2014年の国民革命における衝突の惨事。前政権に対する公判が当地明日、4月27日からスタートする。その罪状は、当時のチャオ首相を含む政府閣僚たちと、治安部隊中枢に向けられている。

で、肝心のコンパオレ氏は?!
というところで前回の話は切れている。

未読の方はこちらからどうぞ↓
続・その後のコンパオレ(1)〜歴史の精算がはじまる?!

(Jeune Afrique誌2937号より)


さてそのコンパオレ氏の責任。

彼ももちろん、今回の訴追の対象となっている。しかし弁護人によれば、その罪状は「大統領」たる地位に帰すものではなく、兼務していた「国防大臣たる責任」によるもの。閣議に参加し、治安出動命令を実行した罪だという。もしそうなら、コンパオレ氏の責任は一閣僚」 の範囲にとどまり、むしろその包括的責任は首相に向けられることになる。

わかるような、わからないような話。大統領任期を延命させ、そのため手段を選ばずに閣僚や高官を動かし、市民やメディアを弾圧していたのは、「大統領たる」コンパオレ氏ではなかったのか?

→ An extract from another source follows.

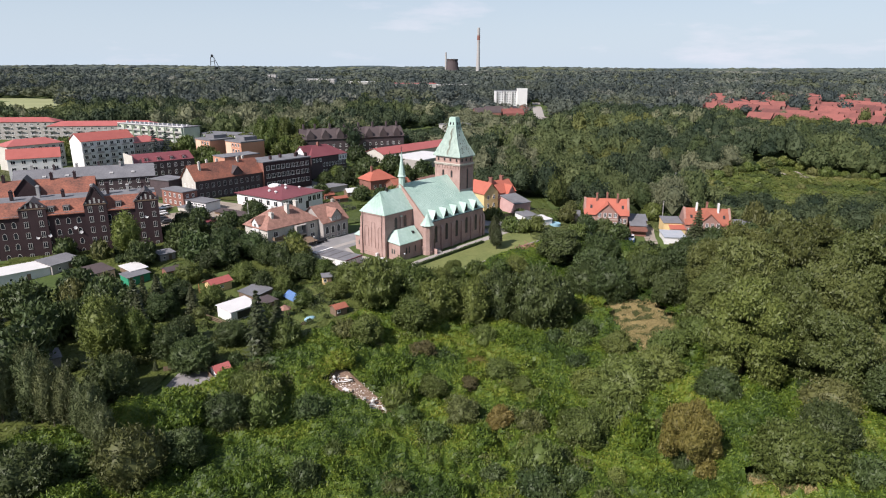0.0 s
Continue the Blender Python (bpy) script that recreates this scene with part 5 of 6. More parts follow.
CROWNS = {}
GREENS = ("leaf_dark", "leaf_mid", "leaf_light", "leaf_olive", "leaf_yellow", "leaf_brown")
for kind, mats, args in (
    ("broad", GREENS, dict(rz=0.95, n=8200, size=0.046, lobes=1.5, rough=0.45, loose=0.24)),
    ("broad_far", GREENS, dict(rz=0.95, n=1500, size=0.105, lobes=1.5, rough=0.42, heart=2)),
    ("bush_far", GREENS + ("bramble",), dict(rz=0.8, n=520, size=0.16, lobes=1.3, rough=0.4, heart=2)),
    ("tall", ("leaf_light", "leaf_silver", "leaf_mid", "needle"), dict(rx=0.62, rz=1.5, n=7600, size=0.043, lobes=2.3, rough=0.45, loose=0.24)),
    ("bush", GREENS + ("bramble",), dict(rz=0.8, n=2600, size=0.078, lobes=1.5, rough=0.48, heart=2, out=0.15, loose=0.26)),
):
    for mi, mname in enumerate(mats):
        for k in ((1,) if kind == "broad" else (0, 1)):
            CROWNS[kind, mname, k] = crown_mesh("crown", 31 * mi + 7 * k + len(kind) * 3, M[mname], **args)
for mi, mname in enumerate(("leaf_deep", "leaf_silver", "leaf_yellow", "leaf_light")):
    for k in range(2):
        CROWNS["grand", mname, k] = clumped_crown("crown", 3 + 2 * mi + k, M[mname])
for mi, mname in enumerate(GREENS):
    CROWNS["broad", mname, 0] = clumped_crown("crown", 41 + mi, M[mname], 14, 820, 0.044, 0.95, 0.6, 0.38, 0.62, 0.30, 0.50)
for mname in ("needle", "needle_blue"):
    for k in range(2):
        CROWNS["spruce", mname, k] = spruce_mesh("crown", 5 + k, M[mname])
TRUNKS = [trunk_mesh("trunk", k) for k in range(4)]
LABELS = {
    "broad": "broad leafy tree with a dense rounded crown", "tall": "tall slender tree with a narrow crown", "grand": "big old tree with a high spreading crown",
    "bush": "dense leafy shrub", "spruce": "conical conifer with dense needled branches"}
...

しかし国外に所在するコンパオレ氏は、ワガドゥグで開廷する公判には出席しない見通しだ。


反コンパオレ派は、この象徴的裁判にコンパオレ氏が参加しないことはあり得ない、と抗議を強める。今国民に必要なのは、国民の和解と再統合で、そのためには法廷で裁かなければならない、というのがその主張。不処罰のことを'impunité'という。'impunité'は次なる犯罪行為を誘発する。だから裁かれなければならないのだ。

しかし弁護側は「勝者による魔女狩り。公平性も蓋然性もない裁判」と述べる。これまで、アフリカの歴史では、政権交代ののち、権力の側が旧体制を裁くという構図がしばしば繰り返されてきた。わがコートジボワールの問題はまさにこれにあたる。

真実は明らかにされるべき。しかし真実が必ずしも和解と平和をもたらすわけではない、というのもアフリカの歴史が語っている。難しいところだ。


もとを正せば現政権にもコンパオレ政権下で甘い汁を吸ってきた権力者もいる、そんな指摘もある。クリスチャン・カボレ現大統領も、2012年までコンパオレ政権を支えた「民主主義と進歩のための議会」(CDP)党首だった。直前に寝返って裁く側にいるのはどうなのか。そんな声もある。


コンパオレの失墜により、開けられたパンドラの箱がもう一つある。それは1987年10月15日、トマ・サンカラ前大統領の暗殺だ。この事件には、クーデターで政権を奪取したコンパオレ自身も絡んでいるとされ、実際彼自身により公判はブロックされてきた。政権崩壊後の2015年に16人に対する予審がスタートし、コンパオレ氏自身と、側近の前述将校、ディエンデレ将官もここに含まれている。逝去後30周年の今年、審理の行方はサンカラ派のみならず、多くの国民に見つめられている。


国民革命をめぐる惨事の重要裁判、罪状差し違いのままの開廷、そしてコンパオレ氏の不在。しかしこのままでは、どちらの派閥にとっても満足のいく解決とはならない、との危惧も指摘される。はたして、歴史の禍根は精算に向かっているのだろうか?